Items listed in a dataset:
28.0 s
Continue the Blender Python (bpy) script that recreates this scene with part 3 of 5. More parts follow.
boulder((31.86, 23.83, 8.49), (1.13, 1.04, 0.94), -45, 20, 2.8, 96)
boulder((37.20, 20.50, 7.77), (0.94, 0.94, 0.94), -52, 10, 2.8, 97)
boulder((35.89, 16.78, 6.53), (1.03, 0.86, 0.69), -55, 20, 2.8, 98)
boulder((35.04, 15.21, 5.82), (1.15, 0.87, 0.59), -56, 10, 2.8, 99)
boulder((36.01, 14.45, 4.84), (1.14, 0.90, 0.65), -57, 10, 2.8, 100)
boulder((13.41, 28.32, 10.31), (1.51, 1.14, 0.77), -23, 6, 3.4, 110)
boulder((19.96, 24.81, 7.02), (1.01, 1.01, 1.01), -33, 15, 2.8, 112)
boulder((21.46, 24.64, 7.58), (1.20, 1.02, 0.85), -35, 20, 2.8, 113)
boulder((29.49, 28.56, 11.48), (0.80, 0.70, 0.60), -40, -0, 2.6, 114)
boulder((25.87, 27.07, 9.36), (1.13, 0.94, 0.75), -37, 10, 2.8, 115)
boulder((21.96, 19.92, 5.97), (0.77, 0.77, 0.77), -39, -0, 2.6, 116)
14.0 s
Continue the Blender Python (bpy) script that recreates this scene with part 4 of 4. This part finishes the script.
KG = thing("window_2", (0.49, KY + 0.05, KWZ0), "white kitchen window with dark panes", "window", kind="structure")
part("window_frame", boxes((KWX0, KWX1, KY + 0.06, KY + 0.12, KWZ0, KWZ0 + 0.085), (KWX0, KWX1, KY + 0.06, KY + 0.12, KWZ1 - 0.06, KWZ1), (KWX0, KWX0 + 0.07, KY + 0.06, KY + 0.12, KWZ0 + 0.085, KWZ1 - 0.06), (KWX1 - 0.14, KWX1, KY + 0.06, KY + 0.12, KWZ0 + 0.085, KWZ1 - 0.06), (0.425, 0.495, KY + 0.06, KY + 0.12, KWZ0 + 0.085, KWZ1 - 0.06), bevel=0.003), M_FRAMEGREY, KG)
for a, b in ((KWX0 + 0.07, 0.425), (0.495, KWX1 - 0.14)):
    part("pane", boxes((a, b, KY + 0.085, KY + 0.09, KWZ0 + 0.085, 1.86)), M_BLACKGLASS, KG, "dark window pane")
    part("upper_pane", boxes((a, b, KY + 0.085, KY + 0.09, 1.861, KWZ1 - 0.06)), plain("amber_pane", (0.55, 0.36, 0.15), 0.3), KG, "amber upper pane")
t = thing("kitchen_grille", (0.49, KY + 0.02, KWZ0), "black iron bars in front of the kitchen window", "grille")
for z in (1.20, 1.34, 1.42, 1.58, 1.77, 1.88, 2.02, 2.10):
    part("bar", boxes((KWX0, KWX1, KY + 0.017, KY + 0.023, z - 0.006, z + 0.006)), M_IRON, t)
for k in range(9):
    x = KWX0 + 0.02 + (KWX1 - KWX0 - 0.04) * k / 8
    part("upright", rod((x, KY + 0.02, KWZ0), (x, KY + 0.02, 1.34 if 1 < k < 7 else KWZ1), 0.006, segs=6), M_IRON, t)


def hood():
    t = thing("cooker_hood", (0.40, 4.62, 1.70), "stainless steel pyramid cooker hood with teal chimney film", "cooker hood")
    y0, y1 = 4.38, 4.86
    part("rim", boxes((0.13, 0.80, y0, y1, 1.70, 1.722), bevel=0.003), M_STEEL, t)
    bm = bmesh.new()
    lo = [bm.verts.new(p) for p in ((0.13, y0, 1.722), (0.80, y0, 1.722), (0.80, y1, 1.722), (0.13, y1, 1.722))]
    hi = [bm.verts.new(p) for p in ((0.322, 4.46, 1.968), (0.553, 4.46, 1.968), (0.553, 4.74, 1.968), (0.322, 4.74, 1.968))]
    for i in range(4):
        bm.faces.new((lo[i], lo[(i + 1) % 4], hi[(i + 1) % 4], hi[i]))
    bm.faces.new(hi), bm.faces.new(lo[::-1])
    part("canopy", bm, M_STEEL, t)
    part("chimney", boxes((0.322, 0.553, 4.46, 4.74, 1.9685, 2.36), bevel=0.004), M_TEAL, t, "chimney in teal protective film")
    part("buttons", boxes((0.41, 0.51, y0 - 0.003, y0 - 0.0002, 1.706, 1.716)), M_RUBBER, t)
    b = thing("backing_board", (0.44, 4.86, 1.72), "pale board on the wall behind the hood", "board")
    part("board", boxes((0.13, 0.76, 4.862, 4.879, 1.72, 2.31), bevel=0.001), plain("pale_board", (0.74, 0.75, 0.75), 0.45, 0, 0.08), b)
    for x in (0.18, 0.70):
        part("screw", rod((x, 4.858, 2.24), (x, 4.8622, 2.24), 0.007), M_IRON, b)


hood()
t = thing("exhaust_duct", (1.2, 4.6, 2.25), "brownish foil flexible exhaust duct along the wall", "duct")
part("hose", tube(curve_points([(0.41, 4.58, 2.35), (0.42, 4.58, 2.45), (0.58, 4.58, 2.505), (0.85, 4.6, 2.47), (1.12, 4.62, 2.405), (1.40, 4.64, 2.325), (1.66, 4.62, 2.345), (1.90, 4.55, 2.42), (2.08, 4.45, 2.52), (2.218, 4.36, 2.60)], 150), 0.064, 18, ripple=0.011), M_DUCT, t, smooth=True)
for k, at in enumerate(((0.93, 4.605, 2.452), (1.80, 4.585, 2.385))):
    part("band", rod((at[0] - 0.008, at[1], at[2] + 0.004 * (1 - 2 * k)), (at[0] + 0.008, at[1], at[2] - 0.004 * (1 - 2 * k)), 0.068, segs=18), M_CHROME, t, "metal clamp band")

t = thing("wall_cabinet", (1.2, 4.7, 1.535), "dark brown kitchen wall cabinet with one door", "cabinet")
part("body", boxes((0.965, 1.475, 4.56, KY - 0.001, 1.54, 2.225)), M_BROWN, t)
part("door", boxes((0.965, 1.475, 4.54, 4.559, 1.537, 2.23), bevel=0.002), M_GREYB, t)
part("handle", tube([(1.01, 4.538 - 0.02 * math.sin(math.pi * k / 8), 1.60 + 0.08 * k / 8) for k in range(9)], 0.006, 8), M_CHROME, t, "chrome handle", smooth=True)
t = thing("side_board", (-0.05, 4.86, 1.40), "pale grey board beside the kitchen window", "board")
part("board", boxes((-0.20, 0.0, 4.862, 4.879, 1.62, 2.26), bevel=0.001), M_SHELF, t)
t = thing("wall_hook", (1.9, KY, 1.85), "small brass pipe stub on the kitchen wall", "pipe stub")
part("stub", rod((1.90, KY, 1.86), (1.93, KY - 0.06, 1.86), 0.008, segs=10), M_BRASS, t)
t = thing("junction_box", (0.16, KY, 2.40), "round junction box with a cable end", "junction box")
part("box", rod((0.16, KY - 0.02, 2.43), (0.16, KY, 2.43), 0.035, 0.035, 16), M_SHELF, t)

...

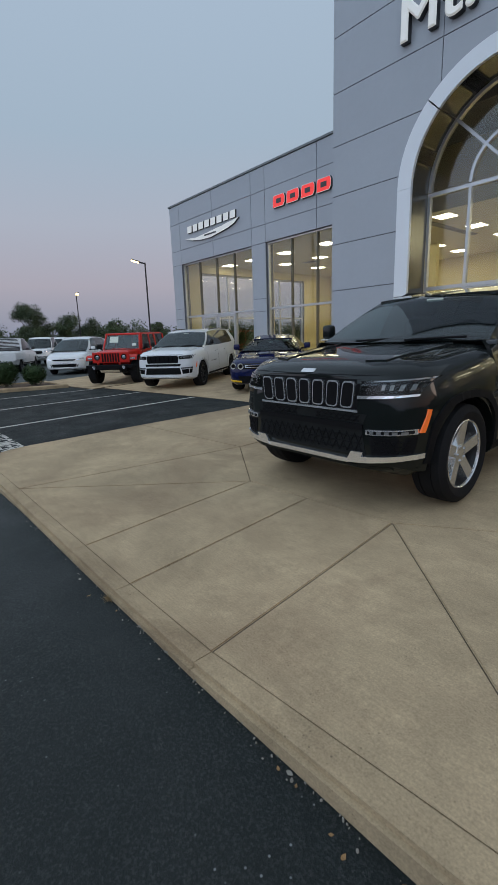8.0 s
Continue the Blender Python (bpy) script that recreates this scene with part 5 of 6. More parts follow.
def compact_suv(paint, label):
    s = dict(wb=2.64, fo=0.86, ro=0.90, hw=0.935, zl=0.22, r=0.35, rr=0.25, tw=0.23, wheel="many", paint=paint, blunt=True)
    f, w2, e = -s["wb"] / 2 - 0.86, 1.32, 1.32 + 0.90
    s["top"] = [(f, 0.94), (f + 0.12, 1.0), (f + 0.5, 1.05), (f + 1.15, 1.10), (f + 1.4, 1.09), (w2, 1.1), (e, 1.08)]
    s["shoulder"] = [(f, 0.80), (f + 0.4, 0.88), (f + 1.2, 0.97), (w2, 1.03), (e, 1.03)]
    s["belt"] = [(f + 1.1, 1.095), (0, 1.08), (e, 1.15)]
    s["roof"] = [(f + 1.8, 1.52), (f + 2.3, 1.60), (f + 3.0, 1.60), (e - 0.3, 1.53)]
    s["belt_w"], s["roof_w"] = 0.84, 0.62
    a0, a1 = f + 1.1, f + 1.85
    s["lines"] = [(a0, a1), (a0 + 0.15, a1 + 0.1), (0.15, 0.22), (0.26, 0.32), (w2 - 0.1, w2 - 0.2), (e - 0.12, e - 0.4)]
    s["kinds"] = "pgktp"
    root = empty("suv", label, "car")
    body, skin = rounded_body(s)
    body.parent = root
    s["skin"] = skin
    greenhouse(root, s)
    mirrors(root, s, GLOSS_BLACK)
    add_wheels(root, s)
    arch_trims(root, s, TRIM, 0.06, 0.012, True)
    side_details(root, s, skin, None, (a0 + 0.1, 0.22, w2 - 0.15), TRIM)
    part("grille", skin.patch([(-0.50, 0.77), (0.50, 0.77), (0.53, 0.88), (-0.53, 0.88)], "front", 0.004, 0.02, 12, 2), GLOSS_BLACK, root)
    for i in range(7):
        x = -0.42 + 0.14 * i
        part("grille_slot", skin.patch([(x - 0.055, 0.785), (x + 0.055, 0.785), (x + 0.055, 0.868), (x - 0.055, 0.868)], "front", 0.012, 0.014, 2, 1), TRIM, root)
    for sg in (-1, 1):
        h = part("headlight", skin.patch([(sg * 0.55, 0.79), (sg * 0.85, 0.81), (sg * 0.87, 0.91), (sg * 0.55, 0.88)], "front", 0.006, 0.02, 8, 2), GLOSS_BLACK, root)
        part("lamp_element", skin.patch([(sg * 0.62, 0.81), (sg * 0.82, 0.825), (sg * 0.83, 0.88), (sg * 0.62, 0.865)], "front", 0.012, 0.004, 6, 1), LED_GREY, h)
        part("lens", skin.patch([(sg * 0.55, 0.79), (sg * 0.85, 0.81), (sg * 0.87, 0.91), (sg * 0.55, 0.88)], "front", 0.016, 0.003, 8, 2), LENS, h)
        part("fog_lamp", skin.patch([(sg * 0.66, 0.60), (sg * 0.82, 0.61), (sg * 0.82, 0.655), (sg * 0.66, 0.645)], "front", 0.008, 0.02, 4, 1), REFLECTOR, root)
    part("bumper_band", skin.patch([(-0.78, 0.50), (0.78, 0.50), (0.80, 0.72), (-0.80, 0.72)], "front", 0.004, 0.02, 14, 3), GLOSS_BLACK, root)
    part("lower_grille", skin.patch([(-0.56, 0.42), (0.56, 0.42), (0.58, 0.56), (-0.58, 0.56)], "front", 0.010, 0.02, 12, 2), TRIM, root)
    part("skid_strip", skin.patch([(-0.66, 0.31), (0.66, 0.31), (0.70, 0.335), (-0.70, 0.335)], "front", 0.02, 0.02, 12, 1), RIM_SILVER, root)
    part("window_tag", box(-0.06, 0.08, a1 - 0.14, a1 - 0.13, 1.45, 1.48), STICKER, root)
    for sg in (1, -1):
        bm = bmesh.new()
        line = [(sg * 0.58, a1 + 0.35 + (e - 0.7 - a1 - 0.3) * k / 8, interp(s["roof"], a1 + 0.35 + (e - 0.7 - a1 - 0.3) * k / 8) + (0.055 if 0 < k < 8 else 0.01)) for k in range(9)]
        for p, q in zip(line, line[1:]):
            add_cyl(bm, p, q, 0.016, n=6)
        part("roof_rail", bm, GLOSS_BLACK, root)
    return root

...

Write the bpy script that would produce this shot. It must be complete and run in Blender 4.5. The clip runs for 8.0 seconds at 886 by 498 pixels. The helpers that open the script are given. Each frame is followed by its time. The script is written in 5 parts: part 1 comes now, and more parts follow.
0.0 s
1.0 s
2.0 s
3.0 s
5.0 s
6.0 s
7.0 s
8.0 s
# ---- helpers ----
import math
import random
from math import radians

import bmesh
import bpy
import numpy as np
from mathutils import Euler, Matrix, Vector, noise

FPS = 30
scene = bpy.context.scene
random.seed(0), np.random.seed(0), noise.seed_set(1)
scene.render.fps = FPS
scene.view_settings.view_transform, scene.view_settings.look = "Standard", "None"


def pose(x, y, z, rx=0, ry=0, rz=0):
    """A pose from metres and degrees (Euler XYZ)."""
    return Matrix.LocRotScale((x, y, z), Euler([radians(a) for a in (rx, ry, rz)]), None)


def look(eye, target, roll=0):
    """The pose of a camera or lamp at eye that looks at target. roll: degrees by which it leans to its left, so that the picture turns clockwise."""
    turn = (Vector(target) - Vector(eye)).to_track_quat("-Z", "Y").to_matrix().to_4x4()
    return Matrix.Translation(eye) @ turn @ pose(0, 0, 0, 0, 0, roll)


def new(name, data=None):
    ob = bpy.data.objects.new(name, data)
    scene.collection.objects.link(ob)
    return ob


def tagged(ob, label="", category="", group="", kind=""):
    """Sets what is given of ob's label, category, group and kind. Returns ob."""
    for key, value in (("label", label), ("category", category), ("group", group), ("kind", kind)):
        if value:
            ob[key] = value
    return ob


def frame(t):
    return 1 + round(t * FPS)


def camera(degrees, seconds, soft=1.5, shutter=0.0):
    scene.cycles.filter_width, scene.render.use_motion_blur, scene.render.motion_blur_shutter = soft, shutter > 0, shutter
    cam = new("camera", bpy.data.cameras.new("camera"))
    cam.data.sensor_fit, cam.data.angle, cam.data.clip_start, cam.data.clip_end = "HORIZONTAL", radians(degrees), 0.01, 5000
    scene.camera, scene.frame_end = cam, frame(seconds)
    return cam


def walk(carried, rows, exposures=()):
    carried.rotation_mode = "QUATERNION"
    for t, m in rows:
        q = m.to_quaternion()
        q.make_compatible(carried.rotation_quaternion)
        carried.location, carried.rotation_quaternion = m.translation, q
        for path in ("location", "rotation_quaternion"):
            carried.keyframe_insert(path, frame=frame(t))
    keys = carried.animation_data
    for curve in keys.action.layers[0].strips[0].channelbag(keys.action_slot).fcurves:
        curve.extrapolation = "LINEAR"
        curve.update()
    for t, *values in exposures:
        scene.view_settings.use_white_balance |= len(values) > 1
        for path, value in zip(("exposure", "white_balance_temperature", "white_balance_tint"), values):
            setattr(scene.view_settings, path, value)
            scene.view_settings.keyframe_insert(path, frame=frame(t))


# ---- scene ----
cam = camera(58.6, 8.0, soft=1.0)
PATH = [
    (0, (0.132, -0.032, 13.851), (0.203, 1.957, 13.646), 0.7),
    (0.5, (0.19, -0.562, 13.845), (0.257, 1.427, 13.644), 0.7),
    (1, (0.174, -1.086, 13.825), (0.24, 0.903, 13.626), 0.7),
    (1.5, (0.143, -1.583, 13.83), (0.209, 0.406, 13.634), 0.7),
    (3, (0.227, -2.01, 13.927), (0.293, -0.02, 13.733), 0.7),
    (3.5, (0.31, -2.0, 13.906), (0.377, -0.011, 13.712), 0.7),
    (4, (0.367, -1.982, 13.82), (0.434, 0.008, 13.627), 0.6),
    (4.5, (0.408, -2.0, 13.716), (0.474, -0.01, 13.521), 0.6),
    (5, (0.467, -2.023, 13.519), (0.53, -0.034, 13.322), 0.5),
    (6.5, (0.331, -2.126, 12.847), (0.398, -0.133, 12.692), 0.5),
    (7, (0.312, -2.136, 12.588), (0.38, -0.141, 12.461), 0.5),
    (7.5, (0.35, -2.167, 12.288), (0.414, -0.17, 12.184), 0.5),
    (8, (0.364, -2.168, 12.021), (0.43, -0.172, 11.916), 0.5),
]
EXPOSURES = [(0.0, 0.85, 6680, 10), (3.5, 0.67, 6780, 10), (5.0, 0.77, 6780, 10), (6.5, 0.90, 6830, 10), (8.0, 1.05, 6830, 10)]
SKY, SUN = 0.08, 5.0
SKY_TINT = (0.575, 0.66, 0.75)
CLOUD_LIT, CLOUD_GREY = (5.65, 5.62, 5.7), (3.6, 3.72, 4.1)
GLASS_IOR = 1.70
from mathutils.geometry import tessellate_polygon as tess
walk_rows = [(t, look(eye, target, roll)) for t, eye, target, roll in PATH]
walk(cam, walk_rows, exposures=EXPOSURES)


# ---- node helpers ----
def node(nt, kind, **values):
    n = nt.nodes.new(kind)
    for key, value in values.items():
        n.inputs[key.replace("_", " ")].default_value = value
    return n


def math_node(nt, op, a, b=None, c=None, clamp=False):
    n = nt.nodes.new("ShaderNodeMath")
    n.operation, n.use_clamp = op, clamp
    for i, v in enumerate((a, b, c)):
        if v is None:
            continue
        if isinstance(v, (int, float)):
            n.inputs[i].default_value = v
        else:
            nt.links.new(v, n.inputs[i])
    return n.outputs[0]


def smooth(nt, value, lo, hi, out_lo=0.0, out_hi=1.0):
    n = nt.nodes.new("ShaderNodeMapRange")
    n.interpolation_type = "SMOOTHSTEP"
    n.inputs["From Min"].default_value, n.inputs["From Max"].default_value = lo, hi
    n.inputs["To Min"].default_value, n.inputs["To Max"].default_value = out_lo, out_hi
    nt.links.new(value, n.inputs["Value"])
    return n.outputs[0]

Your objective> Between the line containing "carried.keyframe_insert(path, frame=frame(t))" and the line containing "scene.view_settings.keyframe_insert(path, frame=frame(t))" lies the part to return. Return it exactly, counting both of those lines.

Exercise solution>
            carried.keyframe_insert(path, frame=frame(t))
    keys = carried.animation_data
    for curve in keys.action.layers[0].strips[0].channelbag(keys.action_slot).fcurves:
        curve.extrapolation = "LINEAR"
        curve.update()
    for t, *values in exposures:
        scene.view_settings.use_white_balance |= len(values) > 1
        for path, value in zip(("exposure", "white_balance_temperature", "white_balance_tint"), values):
            setattr(scene.view_settings, path, value)
            scene.view_settings.keyframe_insert(path, frame=frame(t))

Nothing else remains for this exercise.